When a connection is initially configured, it will show "Verifying Access" as the configuration status. Once the connection is confirmed and the status has changed to "Mapping Required", map the table's fields.

data_cxn_waitforfile.png

You will receive file processing notifications via email.

Map the Fields

Once the above steps have been performed in Google Cloud Platform, perform the overall steps in the sections below in LiveRamp Clean Room.

Note

Before mapping the fields, we recommend confirming any expectations your partners might have for field types for any specific fields that will be used in questions.
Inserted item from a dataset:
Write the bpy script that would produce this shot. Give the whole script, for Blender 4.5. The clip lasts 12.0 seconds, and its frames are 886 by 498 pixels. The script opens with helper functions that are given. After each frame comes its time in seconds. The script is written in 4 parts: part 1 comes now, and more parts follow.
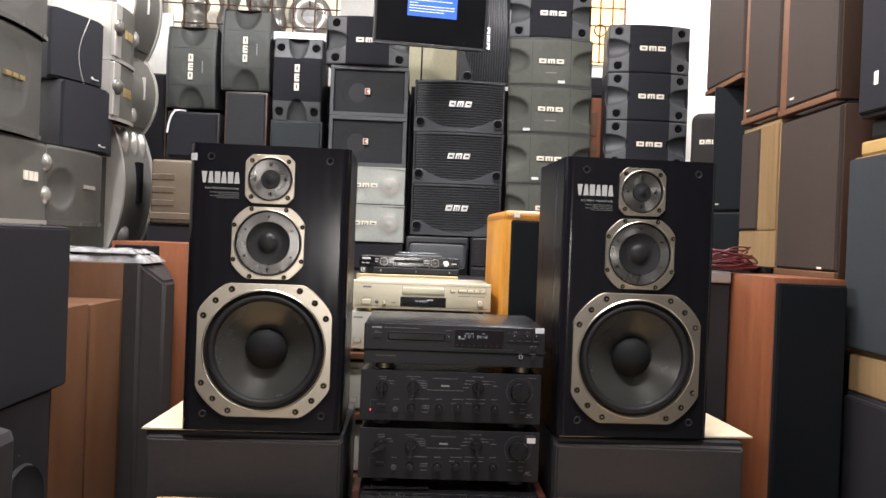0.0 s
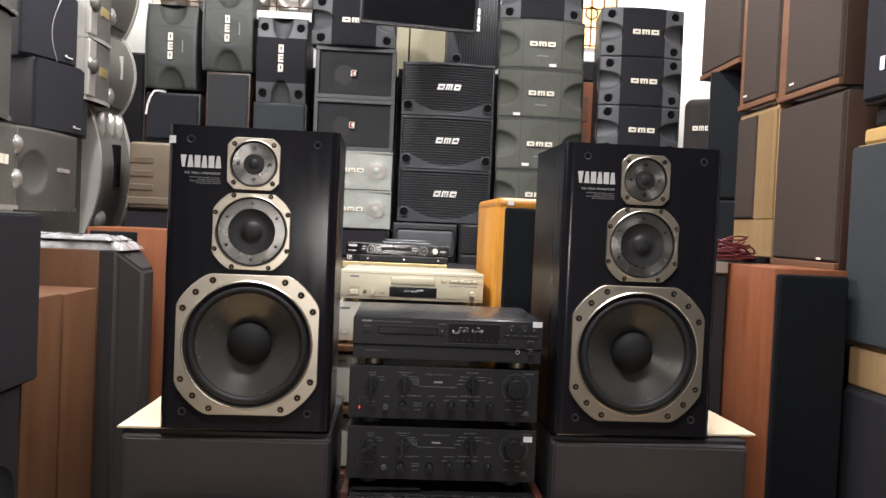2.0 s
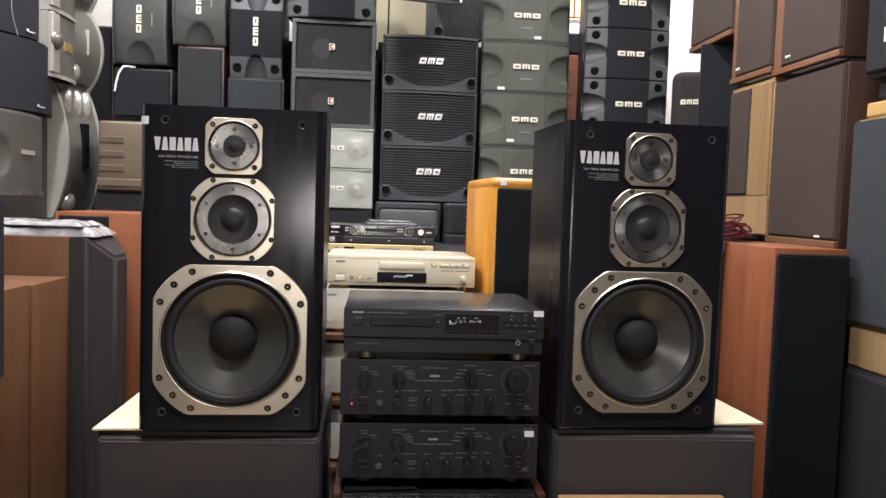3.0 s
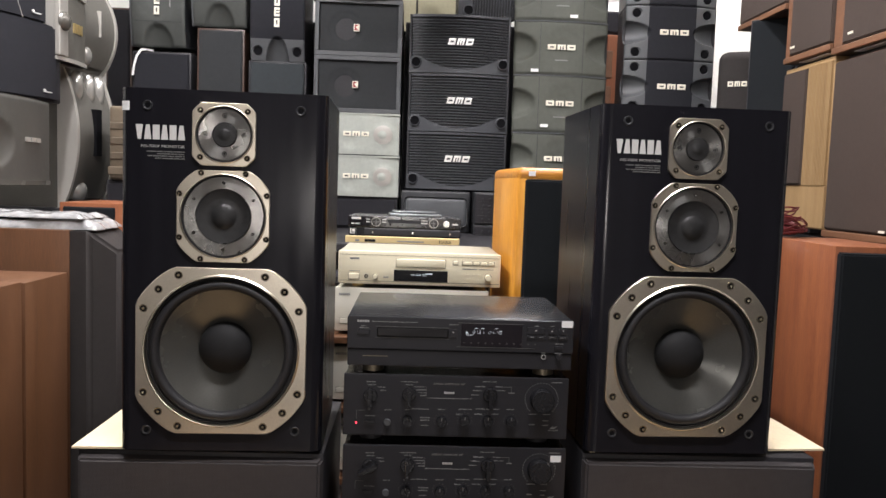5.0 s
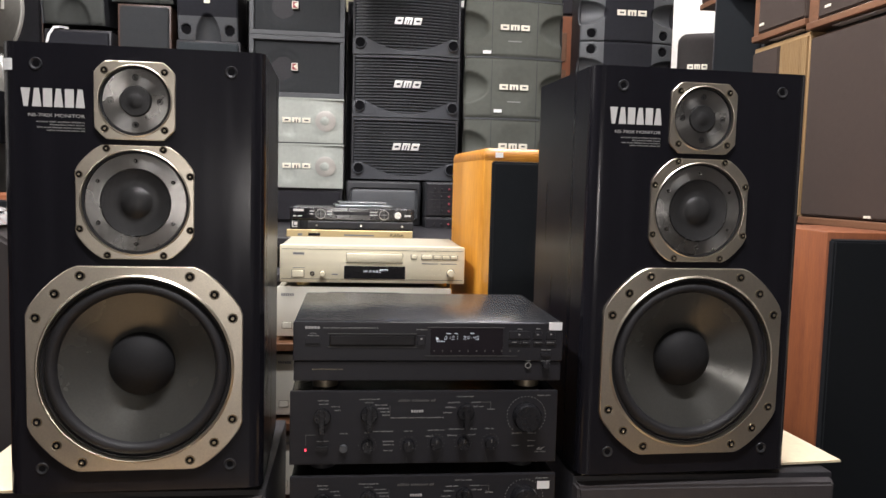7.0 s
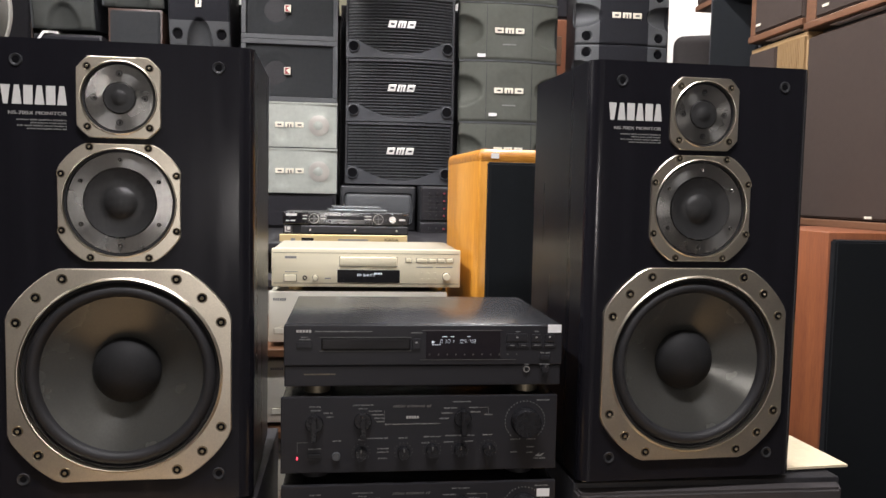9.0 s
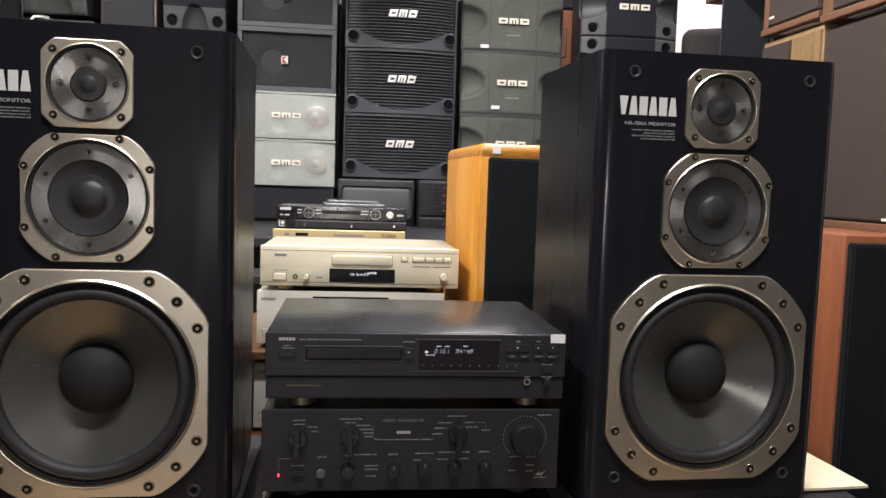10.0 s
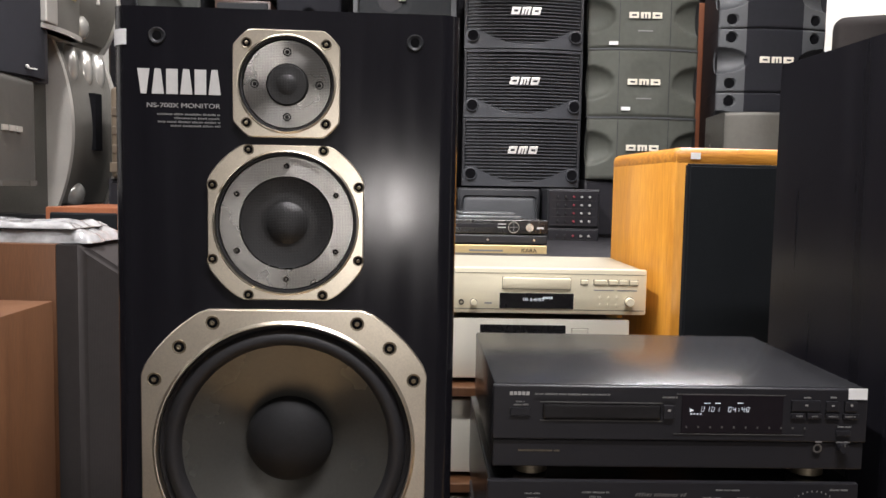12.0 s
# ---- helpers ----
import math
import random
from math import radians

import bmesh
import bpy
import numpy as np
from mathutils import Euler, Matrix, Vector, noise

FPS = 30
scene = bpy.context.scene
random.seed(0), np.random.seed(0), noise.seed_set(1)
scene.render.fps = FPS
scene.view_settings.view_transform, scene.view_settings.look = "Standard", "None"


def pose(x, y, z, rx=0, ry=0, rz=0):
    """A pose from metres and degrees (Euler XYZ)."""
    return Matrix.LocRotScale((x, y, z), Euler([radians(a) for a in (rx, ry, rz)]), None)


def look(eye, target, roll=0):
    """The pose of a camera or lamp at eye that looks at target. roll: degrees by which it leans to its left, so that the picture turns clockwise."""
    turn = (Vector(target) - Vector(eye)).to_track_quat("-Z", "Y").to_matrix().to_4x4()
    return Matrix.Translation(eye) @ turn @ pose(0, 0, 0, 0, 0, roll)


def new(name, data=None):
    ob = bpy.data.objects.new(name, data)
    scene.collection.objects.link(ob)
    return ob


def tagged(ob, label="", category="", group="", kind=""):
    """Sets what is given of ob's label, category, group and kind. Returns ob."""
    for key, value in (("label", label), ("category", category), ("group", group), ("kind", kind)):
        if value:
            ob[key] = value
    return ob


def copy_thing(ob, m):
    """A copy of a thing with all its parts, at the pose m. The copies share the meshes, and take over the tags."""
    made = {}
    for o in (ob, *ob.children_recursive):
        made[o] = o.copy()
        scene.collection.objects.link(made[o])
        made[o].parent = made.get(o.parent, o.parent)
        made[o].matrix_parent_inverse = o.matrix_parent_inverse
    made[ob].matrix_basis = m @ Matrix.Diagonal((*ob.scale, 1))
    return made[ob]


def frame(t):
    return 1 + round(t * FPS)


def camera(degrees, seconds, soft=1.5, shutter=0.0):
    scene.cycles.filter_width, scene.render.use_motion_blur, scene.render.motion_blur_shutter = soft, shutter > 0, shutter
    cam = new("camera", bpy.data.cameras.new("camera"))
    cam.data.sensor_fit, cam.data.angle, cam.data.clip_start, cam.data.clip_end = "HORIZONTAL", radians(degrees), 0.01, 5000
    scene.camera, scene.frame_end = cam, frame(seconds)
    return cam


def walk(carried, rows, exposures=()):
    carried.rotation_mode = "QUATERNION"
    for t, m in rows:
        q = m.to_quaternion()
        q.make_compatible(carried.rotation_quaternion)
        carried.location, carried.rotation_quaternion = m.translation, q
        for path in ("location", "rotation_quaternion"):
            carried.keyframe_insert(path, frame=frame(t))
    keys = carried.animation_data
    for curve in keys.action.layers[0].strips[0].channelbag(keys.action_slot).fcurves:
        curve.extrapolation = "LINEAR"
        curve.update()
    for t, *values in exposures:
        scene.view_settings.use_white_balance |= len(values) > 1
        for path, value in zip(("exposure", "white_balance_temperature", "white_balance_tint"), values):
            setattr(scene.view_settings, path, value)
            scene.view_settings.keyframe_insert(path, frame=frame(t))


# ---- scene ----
cam = camera(59.0, 12.0)
PATH = [
    (0, (0.055, 0.013, 1.038), (0.118, 2.011, 1.02), 2.2),
    (0.5, (0.044, 0.016, 1.032), (0.103, 2.015, 1.019), 2.3),
    (1, (0.036, 0.028, 1.033), (0.109, 2.026, 1.013), 2.4),
    (1.5, (0.038, 0.058, 1.038), (0.125, 2.056, 1.01), 2.5),
    (2, (0.035, 0.105, 1.047), (0.142, 2.102, 0.992), 2.5),
    (2.5, (0.02, 0.159, 1.058), (0.183, 2.15, 0.951), 2.6),
    (3, (0.0, 0.21, 1.067), (0.17, 2.199, 0.949), 1.9),
    (5, (0.054, 0.395, 1.088), (0.13, 2.387, 0.928), 2.0),
    (5.5, (0.047, 0.472, 1.082), (0.128, 2.463, 0.906), 2.8),
    (6, (0.034, 0.548, 1.082), (0.212, 2.532, 0.904), 2.4),
    (6.5, (0.028, 0.605, 1.071), (0.249, 2.585, 0.905), 1.6),
    (8.5, (0.027, 0.658, 1.045), (0.26, 2.637, 0.881), 1.5),
    (9, (0.032, 0.669, 1.045), (0.269, 2.649, 0.899), 1.2),
    (9.5, (0.044, 0.694, 1.042), (0.307, 2.671, 0.896), 1.5),
    (10, (0.05, 0.755, 1.053), (0.284, 2.735, 0.888), 1.9),
    (10.5, (0.037, 0.822, 1.057), (0.146, 2.813, 0.908), 2.6),
    (11, (-0.023, 0.884, 1.06), (-0.025, 2.879, 0.908), 3.0),
    (11.5, (-0.079, 0.939, 1.068), (-0.081, 2.934, 0.922), 1.6),
    (12, (-0.142, 0.978, 1.06), (-0.093, 2.972, 0.905), 1.1),
]
walk(cam, [(t, look(eye, target, roll)) for t, eye, target, roll in PATH])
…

  1. From the row for the newly created data connection, click the More Options menu (the three dots) and then click Edit Mapping.

    The Map Fields screen opens, and the file column names auto-populate.

  2. For any columns that you do not want to be queryable, slide the Include toggle to the left.

    Note

    Ignore the field delimiter fields because this was defined in a previous step.

  3. Click Next.

    The Add Metadata screen opens.

    image-20240612-162557.png
  4. For any column that contains PII data, slide the PII toggle to the right.

    Note

    If you data contains a column with RampIDs, do not slide the PII toggle for that column. Mark the RampID column as a User Identifier and select "RampID" as the identifier type. If the data contains a RampID column, no other columns can be enabled as PII.

  5. Select the data type (field type) for each column (for more information on supported field types, see "Field Types for Data Connections").

  6. For columns that you want to partition, slide the Allow Partitions toggle to the right.

  7. If a column contains PII, slide the User Identifiers toggle to the right and then select the user identifier that defines the PII data.

    Note

    When you select "Raw Email" as the user identifier for an email column, those email addresses will be automatically SHA256 hashed.

  8. Click Save.

Your data connection configuration is now complete and the status changes to "Completed".

You can now provision the resulting dataset to your desired Hybrid, Confidential Computing, or Amazon Web Services clean room.